Approximately 50% of the pressure energy lost during the expansion of the inlet gas is recovered in the brake compressors. Supplemental compression provided by electric-drive recompressors is then used to pressure the residue gas back to the original pipeline pressure.

The hot, fully compressed gas is cooled first in the gas-to-gas exchangers where its energy is used to heat the inlet gas. Additional cooling of the gas stream to temperatures acceptable to the pipeline is achieved in the water-cooled, residue-gas coolers prior to its being returned to the pipeline.

ROTATING EQUIPMENT

The turboexpanders are radial inlet-axial outlet units equipped with actuator-controlled guide vanes for control of flow through the equipment.

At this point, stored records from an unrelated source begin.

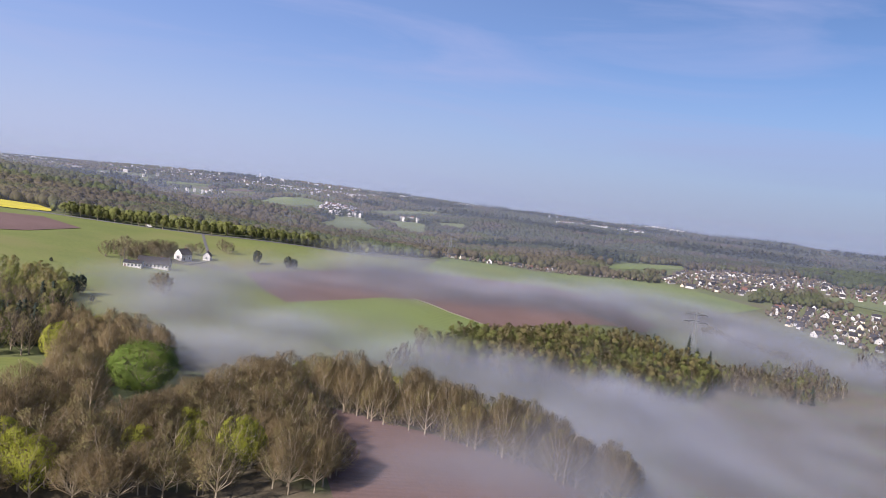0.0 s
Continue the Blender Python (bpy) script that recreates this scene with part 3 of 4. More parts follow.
def scatter(poly, spacing, holes=(), jitter=0.42):
    """Uneven places within a convex outline, about spacing apart."""
    poly = hull(poly)
    xs, ys = [p[0] for p in poly], [p[1] for p in poly]
    got = []
    row = 0
    y = min(ys)
    while y < max(ys):
        x = min(xs) + (spacing / 2 if row % 2 else 0)
        while x < max(xs):
            got.append((x + rnd.uniform(-jitter, jitter) * spacing, y + rnd.uniform(-jitter, jitter) * spacing))
            x += spacing
        y += spacing * 0.87
        row += 1
    g = np.array(got)
    ok = inside(poly, g[:, 0], g[:, 1])
    for h in holes:
        ok &= ~inside(h, g[:, 0], g[:, 1], 2.0)
    return [tuple(p) for p in g[ok]]


# --- the bare wood nearest to the hover point
BEECH = at(-25.0, 220)
BEECH_ROOM = [at(-28, 212), at(-28, 232), at(-22.5, 234), at(-22.5, 212)]
CLEARING = [at(-44, 190), at(-44, 255), at(-33, 252), at(-31.7, 238), at(-32.2, 205)]
GROUP = "bare trees of the wood"
low_bare = [broadleaf("bare beech with grey trunk and budding brown twigs", GROUP, rnd.uniform(11.6, 12.8), rnd.uniform(4.9, 5.8), 13, 5, 6, 3, 0, M_BUD, twig_w=0.07, twig_l=0.85, bud_size=0.22, low=0.46, shell=2300) for _ in range(6)]
low_tuft = [broadleaf("budding tree with olive-brown young leaves in the wood", GROUP, rnd.uniform(11.4, 12.8), rnd.uniform(4.7, 5.6), 12, 5, 4, 11, 0, M_BUD, twig_w=0.065, twig_l=0.85, bud_size=0.25, low=0.40, shell=1200) for _ in range(4)]
tall_bare = [broadleaf("tall bare beech with pale slender trunk at the field edge", GROUP, rnd.uniform(14.6, 16.4), rnd.uniform(4.2, 4.9), 12, 5, 6, 3, 0, M_BUD, twig_w=0.075, twig_l=1.0, bud_size=0.24, low=0.30, shell=1900) for _ in range(4)]
tall_tuft = [broadleaf("tall tree with olive-green buds in the wood", GROUP, rnd.uniform(14, 16), rnd.uniform(4.2, 4.9), 12, 5, 4, 11, 0, M_BUD, twig_w=0.07, twig_l=1.0, bud_size=0.28, low=0.2, shell=1200) for _ in range(3)]
lime = [broadleaf("tree in fresh yellow-green leaf among bare trees", "fresh green trees of the wood", rnd.uniform(12.5, 14), rnd.uniform(4.2, 4.8), 12, 5, 3, 0, 30, M_LEAF, twig_w=0.07, leaf_size=0.30, low=0.22) for _ in range(2)]
LIME_SPOTS = [at(-17.2, 158), at(-33.0, 153), at(-34.5, 156), at(-32.2, 149), at(-31.2, 253), at(-30.6, 262), at(-31.4, 246), at(-28.4, 272), at(-21.2, 176), at(-24.9, 164), at(-16.4, 172), at(-20.6, 162), at(-15.9, 164), at(-4.2, 226), at(4.5, 217), at(-12.5, 226)]


def split_plant(places, plain, tufted, share, low=0.93, high=1.08):
    places = [p for p in places if all(math.dist(p, q) > 4.5 and math.dist(p, (q[0] * 0.96, q[1] * 0.96)) > 5.5 for q in LIME_SPOTS)]
    pick = [rnd.random() < share for _ in places]
    plant(plain, [p for p, k2 in zip(places, pick) if not k2], low, high)
    plant(tufted, [p for p, k2 in zip(places, pick) if k2], low, high)


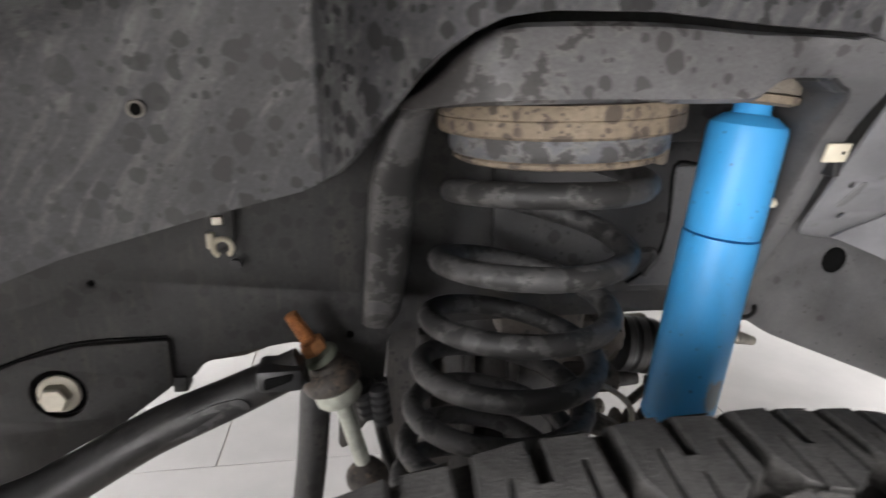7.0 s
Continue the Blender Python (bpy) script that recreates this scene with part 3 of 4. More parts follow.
    for a, b in zip(left, right):
        b = a.lerp(b, 0.75)
        deep = 0.030 + 0.030 * max(0, min(1, (a.z - 0.54) / 0.10))
        rows.append([a + Vector((0.003, 0.006, 0)), a, a.lerp(b, 0.5) + Vector((0, -0.0010, 0)), b, b + Vector((0.0032, 0.0018, 0)), b + Vector((0.0055, 0.006, 0))])
        hollow.append([b + Vector((q, w * deep, 0)) for q, w in ((0.0055, 0.006 / deep), (0.0085, 0.45), (0.014, 0.85), (0.022, 1.0), (0.032, 0.95), (0.046, 0.6))])
    part("edge_strip", thick(grid(rows), 0.0015), M_PLATE, liner, "smooth grey edge strip", 60)
    # black colour puts the shade of the hollow into the sheet
    part("hollow", thick(grid(hollow), 0.0015), M_BLACK, liner, "hollow with its shade in black", 60)
    bm = grid([[on_arch(phi, r + 0.004 * math.sin(y * 60), y) for y in (-0.022, -0.008, 0.006, 0.02)] for phi, r in ((74, 0.453), (78, 0.456), (82, 0.46), (86, 0.463), (90, 0.465), (96, 0.468))])
    part("mud_flap", thick(bm, 0.004), M_BLACK, liner, "black rubber flap")
    return liner


def build_plate():
    plate = thing("inner_fender_plate", "smooth grey inner fender panel with two small holes", "inner fender")
    out = [(0.158, 0.900), (0.158, 0.8455), (0.172, 0.8415), (0.186, 0.8355), (0.1955, 0.827), (0.2006, 0.8175), (0.203, 0.8045), (0.2045, 0.788), (0.207, 0.758), (0.2095, 0.733, 0.008), (0.212, 0.7155, 0.012), (0.226, 0.7125),
           (0.2455, 0.7095), (0.264, 0.706), (0.286, 0.730), (0.2845, 0.7425), (0.2725, 0.7515), (0.2605, 0.765), (0.2475, 0.788), (0.244, 0.815), (0.243, 0.842), (0.238, 0.862), (0.232, 0.900)]
    bm = sheet(out, -0.0015, 0.0015, [(0.2225, 0.7555, 0.0032), (0.2335, 0.7305, 0.0032)], 0.0008, 0.004, slant)
    part("panel", bm, M_PLATE, plate)
    # the folded triangle that turns towards the front and meets the edge strip
    rows = []
    for i in range(13):
        f = i / 12
        a, b = Vector((0.2400, slant(0, 0.7130) - 0.0022, 0.7130)), Vector((0.2890, slant(0, 0.7445) - 0.0030, 0.7445))
        c, d = Vector((0.3775, 0.2187, 0.6560)), Vector((0.3810, 0.2170, 0.6850))
        low, high = a.lerp(c, f), b.lerp(d, f)
        rows.append([low + Vector((0, 0.006, 0.0005)), low] + [low.lerp(high, k / 6) for k in range(1, 7)])
    part("flange", thick(grid(rows), 0.0015), M_PLATE, plate, "paler folded flange", 60)
    # blotch between the holes: an embossed oval
    bm = sheet([(0.2275, 0.757), (0.2315, 0.757), (0.2315, 0.748), (0.228, 0.738), (0.2225, 0.738), (0.224, 0.746)], -0.0022, -0.0015, (), 0.0003, 0.003, slant)
    part("emboss", bm, M_RAIL, plate, "dull worn oval mark")
    return plate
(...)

The guide-vane mechanism is designed to withstand full expander inlet pressures and can be varied from approximately 0 to 130% of the design mass flow rate.

The turboexpanders are designed to process 712.5 MMcfd of gas each. Under design conditions (suction pressure of 1,000 psig and discharge pressure of 615 psig), the expanders will generate approximately 11,100 hp at an isentropic efficiency of 85% and a speed of approximately 11,000 rpm. The machines are designed to produce a maximum of 14,650 hp at a speed of 13,000 rpm.

The directly coupled centrifugal compressors will, at design point, operate at an isentropic efficiency of 81%. The centrifugal recompressors for the facilities are axial-in and radial-out machines and equipped with actuator-operated inlet guide vanes to control inlet flow.

The units are fitted with dry gas seals and will be driven by constant-speed electric induction motors rated at 11,000 hp. The fixed-speed motors were chosen over variable-speed electric motors or gas-turbine drivers primarily on the basis of economics. The compressor guide vanes will provide the required operational flexibility to compensate for the fixed-speed motors.

All equipment items common to the current two trains and the future third train have been sized for the eventual maximum capacity of the facilities.